Since freezing temperatures hit Texas, causing power outages and water shortages across the state, many have struggled to keep warm, wash, drink, and even flush their toilets. With neighbors in dire straights, nurse Emily Grigsby passed on the opportunity to leave her cold-stricken Austin neighborhood in favor of staying behind to help.
Speaking to The Epoch Times via social media, the 39-year-old mom of two reflected, “Above all, may we be reminded of the importance to love thy neighbor!”
At the peak of Winter Storm Uri’s wrath upon Emily’s neighborhood, the power was out for 72 hours straight. On one of the first dark nights without power, Texas native Emily, her husband Will, and their kids made the most of it, playing piano and sleeping in a makeshift fort by the fireplace.

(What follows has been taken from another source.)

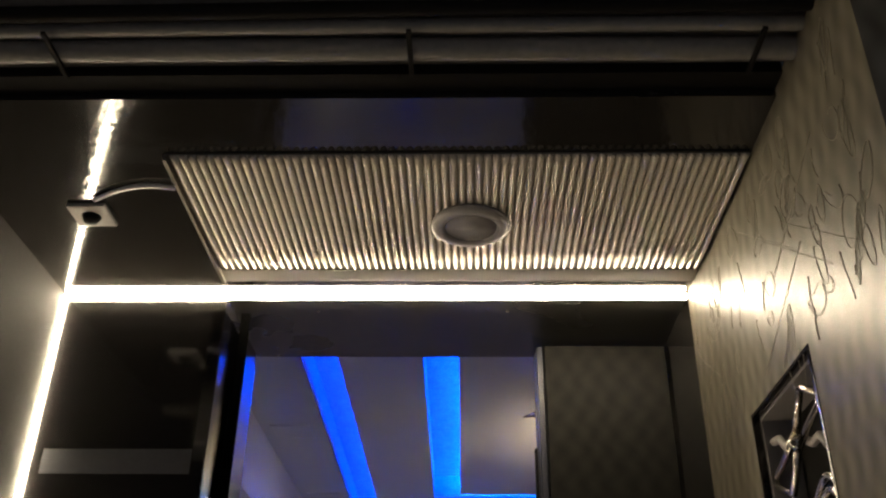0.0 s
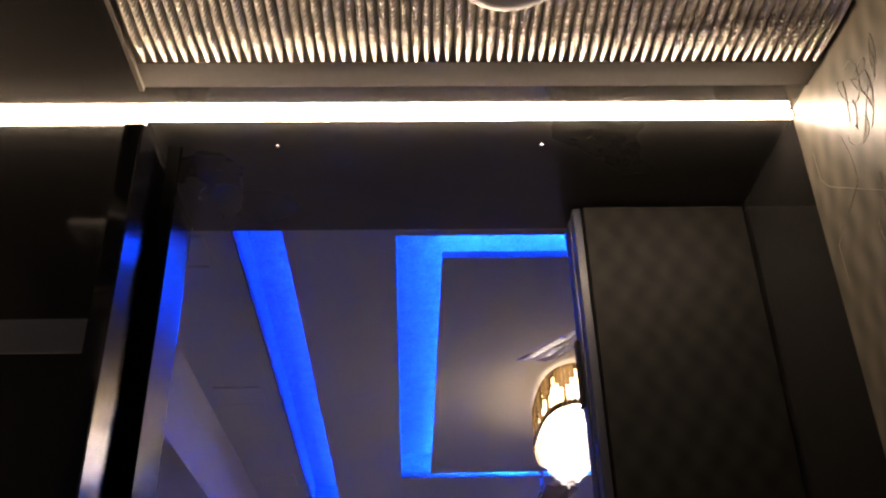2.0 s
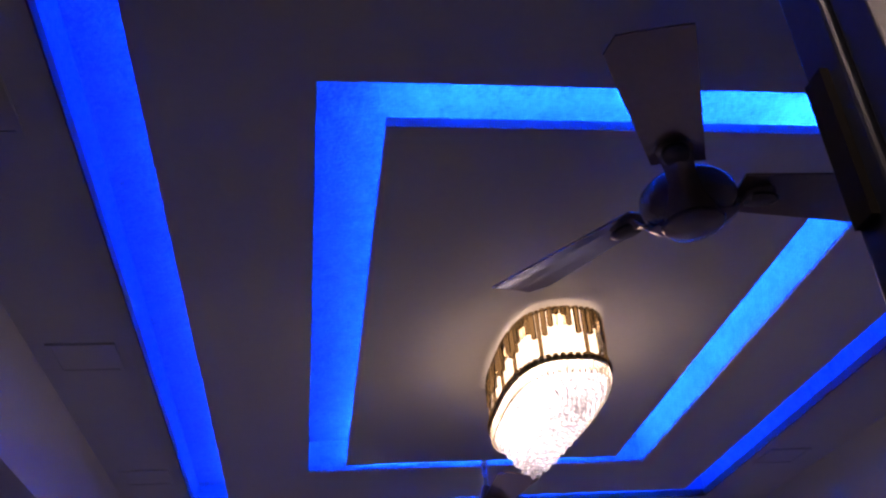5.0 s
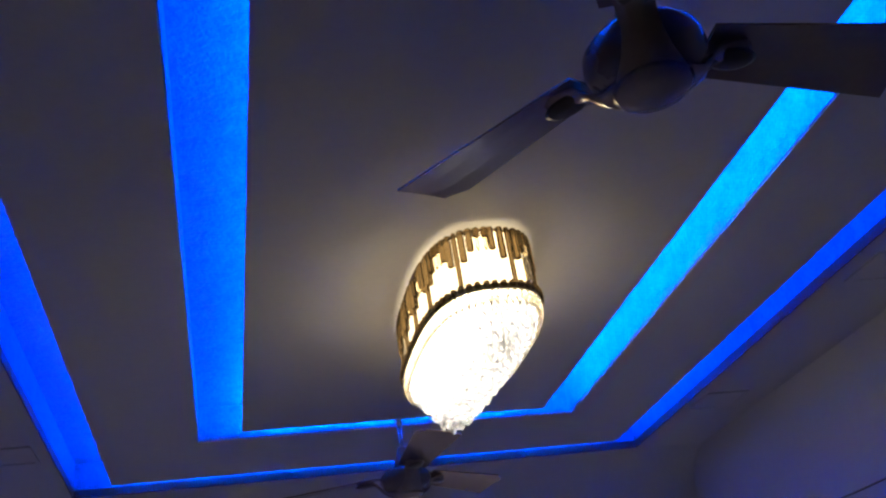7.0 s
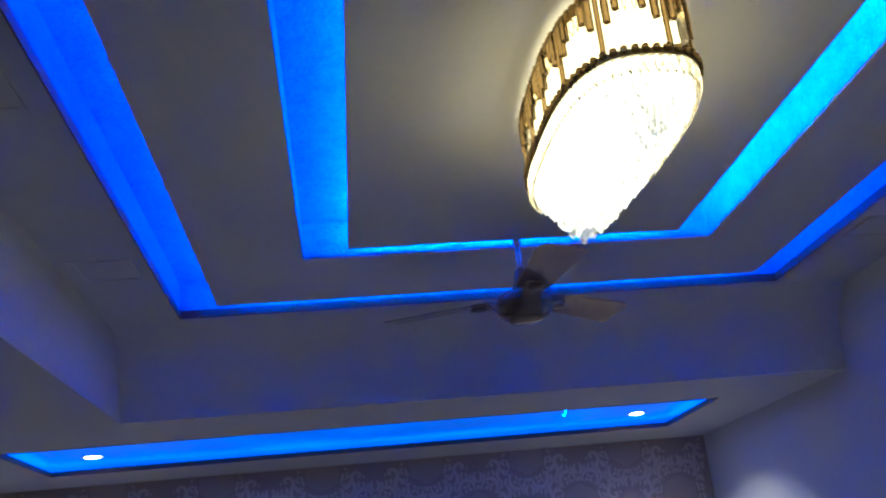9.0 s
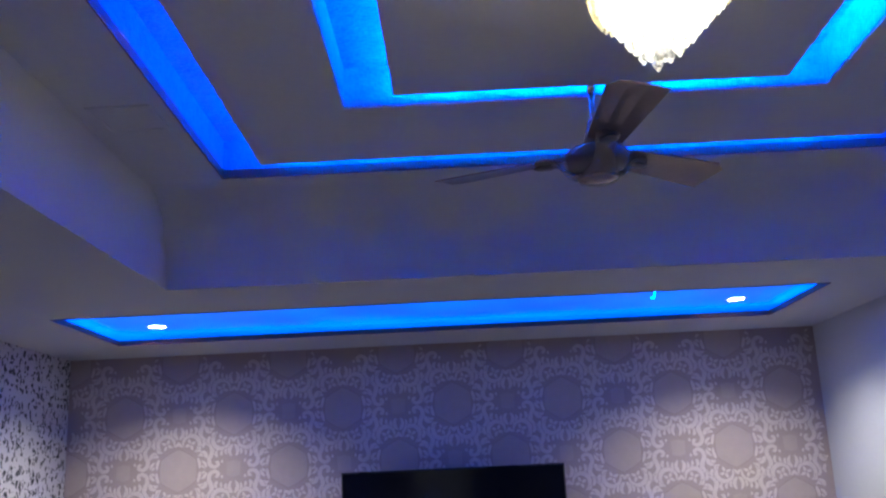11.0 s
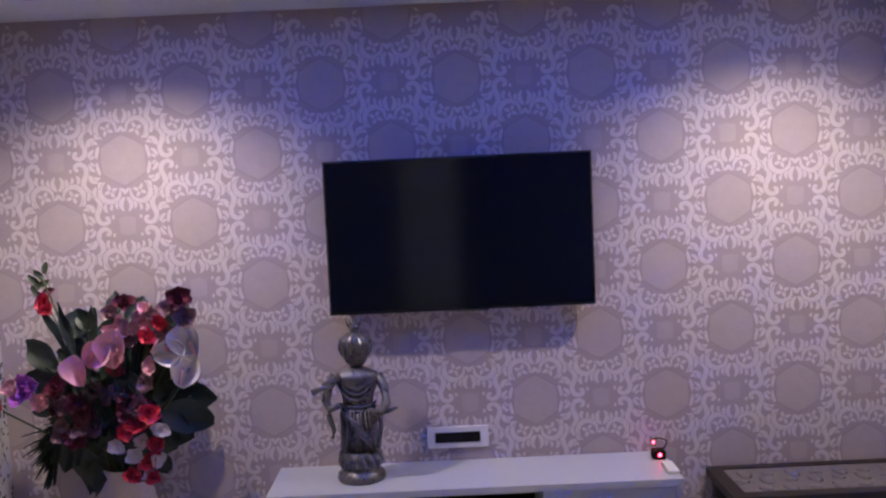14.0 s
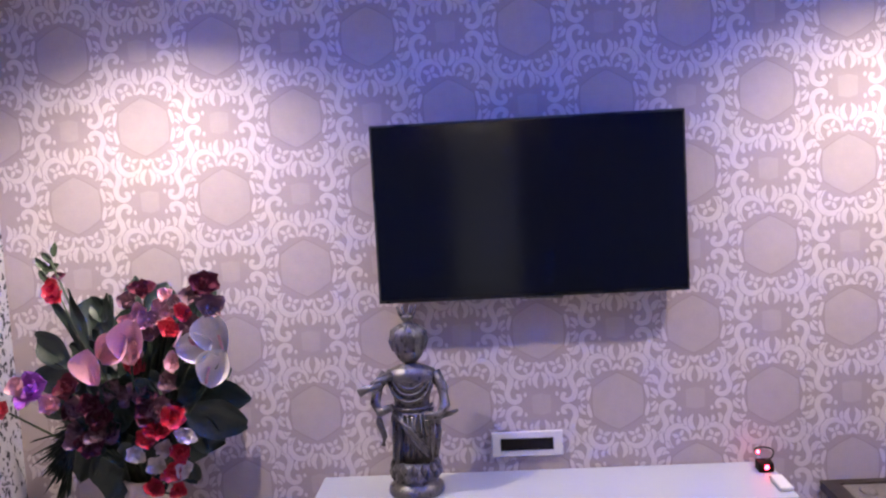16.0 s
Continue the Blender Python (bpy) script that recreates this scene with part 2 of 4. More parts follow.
def thing(name, label, category, bm=None, material=None, smooth=False, group="", kind="", at=(0, 0, 0)):
    ob = new(name, put_mesh(name, bm, material, smooth) if bm else None)
    ob.location = at
    return tagged(ob, label, category, group, kind)


def part(name, bm, material, parent, label="", smooth=False, at=(0, 0, 0), turn=(0, 0, 0)):
    ob = new(name, put_mesh(name, bm, material, smooth))
    ob.parent = parent
    ob.matrix_basis = pose(*at, *turn)
    return tagged(ob, label)


def box(lo, hi, bm=None, bevel=0.0):
    bm = bm or bmesh.new()
    c = [(a + b) / 2 for a, b in zip(lo, hi)]
    s = [abs(b - a) for a, b in zip(lo, hi)]
    r = bmesh.ops.create_cube(bm, size=1, matrix=Matrix.LocRotScale(c, None, s))
    if bevel:
        edges = {e for v in r["verts"] for e in v.link_edges}
        bmesh.ops.bevel(bm, geom=list(edges), offset=bevel, segments=2, affect="EDGES", profile=0.5)
    return bm


def lathe(profile, bm=None, n=24, m=Matrix(), sx=1.0, sy=1.0, caps=True):
    """Turns (radius, height) pairs about z."""
    bm = bm or bmesh.new()
    rings = []
    for r, z in profile:
        rings.append([bm.verts.new(m @ Vector((r * sx * math.cos(2 * math.pi * i / n), r * sy * math.sin(2 * math.pi * i / n), z))) for i in range(n)])
    for a, b in zip(rings, rings[1:]):
        for i in range(n):
            bm.faces.new((a[i], a[(i + 1) % n], b[(i + 1) % n], b[i]))
    for ring, p in ((rings[0], profile[0]), (rings[-1], profile[-1])):
        if caps and p[0] > 1e-5:
            bm.faces.new(ring)
    return bm


def tube(points, radius, bm=None, n=8, taper=1.0):
    bm = bm or bmesh.new()
    pts = [Vector(p) for p in points]
    rings = []
    for i, p in enumerate(pts):
        d = (pts[min(i + 1, len(pts) - 1)] - pts[max(i - 1, 0)]).normalized()
        q = d.to_track_quat("Z", "Y")
        r = radius * (1 + (taper - 1) * i / max(1, len(pts) - 1))
        rings.append([bm.verts.new(p + q @ Vector((r * math.cos(2 * math.pi * k / n), r * math.sin(2 * math.pi * k / n), 0))) for k in range(n)])
    for a, b in zip(rings, rings[1:]):
        for k in range(n):
            bm.faces.new((a[k], a[(k + 1) % n], b[(k + 1) % n], b[k]))
    bm.faces.new(rings[0])
    bm.faces.new(rings[-1])
    return bm


def quad(x0, y0, x1, y1, n0=None, n1=None):
    """Corners of a ceiling outline; n0 and n1 are its left and right ends on the near side."""
    return [(x0 if n0 is None else n0, y0), (x1 if n1 is None else n1, y0), (x1, y1), (x0, y1)]


def inset(q, d):
    (a, b), (c, _), (e, f), (g, _) = q
    return [(a + d, b + d), (c - d, b + d), (e - d, f - d), (g + d, f - d)]


def board_between(outer, hole, z0, z1):
    """A flat board between two four-cornered outlines, as one mesh."""
    bm = bmesh.new()
    (o0, i0), (o1, i1) = [([bm.verts.new((x, y, z)) for x, y in outer], [bm.verts.new((x, y, z)) for x, y in hole]) for z in (z0, z1)]
    for k in range(4):
        j = (k + 1) % 4
        bm.faces.new((o0[k], o0[j], i0[j], i0[k]))
        bm.faces.new((o1[k], o1[j], i1[j], i1[k]))
        bm.faces.new((o0[k], o0[j], o1[j], o1[k]))
        bm.faces.new((i0[k], i0[j], i1[j], i1[k]))
    return bm


def board_with_hole(outer, hole, z0, z1):
    """A flat board (x0, y0, x1, y1) with a rectangular hole through it."""
    return board_between(quad(*outer), quad(*hole), z0, z1)


def prism(q, z0, z1):
    """A flat board over a four-cornered outline."""
    bm = bmesh.new()
    low, high = [[bm.verts.new((x, y, z)) for x, y in q] for z in (z0, z1)]
    bm.faces.new(low)
    bm.faces.new(high)
    for k in range(4):
        j = (k + 1) % 4
        bm.faces.new((low[k], low[j], high[j], high[k]))
    return bm


def structure(name, bm, material, label, category="wall"):
    return thing(name, label, category, bm, material, kind="structure")


# ---- room shell ----
XL, XR, YF, YN = -2.02, 1.945, 9.18, 3.53
ZC, ZS, ZSLAB = 2.862, 2.532, 2.985
structure("wall_north", box((XL - 0.15, YF, 0), (XR + 0.15, YF + 0.15, 3.05)), PAPER, "mauve damask wallpaper on the television wall")
structure("wall_west", box((XL - 0.15, YN, 0), (XL, YF, 3.05)), SPOTTED, "pale wallpaper with small dark spots")
structure("wall_east", box((XR, YN, 0), (XR + 0.15, YF, 3.05)), WALL_PAINT, "plain pale painted wall of the living room")
structure("floor", box((-3, 0.2, -0.12), (3, YF + 0.15, 0)), MARBLE, "pale polished marble floor of the house", "floor")
structure("ceiling_slab", box((XL - 0.15, YN, ZSLAB), (XR + 0.15, YF + 0.15, 3.08)), ROUGH_LED_TINT, "rough plaster slab above the light coves, tinted with their glow", "ceiling")

# ---- tray ceiling ----
A = quad(-0.708, 3.88, 1.602, 7.224, -0.652, 1.535)      # outer cove opening
A2 = quad(-0.557, 4.02, 1.472, 7.126, -0.519, 1.42)
B = quad(-0.230, 4.392, 1.130, 6.693, -0.211, 1.07)      # inner cove opening
I = quad(-0.083, 4.518, 0.996, 6.616, -0.075, 0.947)
TRAY = (-0.97, YN, XR, 7.48)
R = (-1.592, 7.944, 1.572, 8.711)     # slot in the low soffit
structure("ceiling_outer", board_between(quad(*TRAY), A, ZC, ZSLAB), PLASTER, "painted plaster border of the tray ceiling", "ceiling")
structure("ceiling_ring", board_between(A2, B, ZC, ZC + 0.022), PLASTER, "painted plaster ring between two blue light coves", "ceiling")
structure("ceiling_ring_upstand", board_between(inset(B, -0.02), B, ZC + 0.0222, ZSLAB), PLASTER, "upright plaster side of the inner light cove", "ceiling")
structure("ceiling_centre", prism(I, ZC, ZC + 0.022), PLASTER, "flat painted centre panel of the tray ceiling", "ceiling")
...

Some of Emily’s elderly neighbors quickly found themselves without food or the means to stay warm. Many began boiling snow to use as drinking water and to flush toilets. But there were also casualties.
Emily trudged through the biting 32-degree-Fahrenheit (zero-degree-Celsius) weather when a neighbor burned herself badly on Feb. 18 by accidentally pouring boiling water on her leg. One of Emily’s neighbors who uses a wheelchair also required help.
“We’ve been feeding her since last Thursday, three meals a day,” Emily explained.
As power outages persisted, Emily began visiting her elderly neighbors each morning. Calling it “just a really sad situation,” she lamented having to explain to her boys, aged 9 and 12, that she had to check their pulses to make sure they were still alive.
Yet Emily suspects the situation could have been much worse had her family not stayed behind.
“I think that for us, it was just really important to recognize the needs around us,” she said. “I think knowing your community, knowing the needs, being able to respond, is really important when it comes to an event like this.”
The mom of two hopes that state leaders can learn from Winter Storm Uri and make sufficient provisions for the future, so that Texans don’t have to endure such horrific conditions again. She says it is the worst storm she has seen in Texas in her lifetime.
The nurse plans to continue caring for her neighbors until the situation improves for all, at which point she will return to work at the hospital.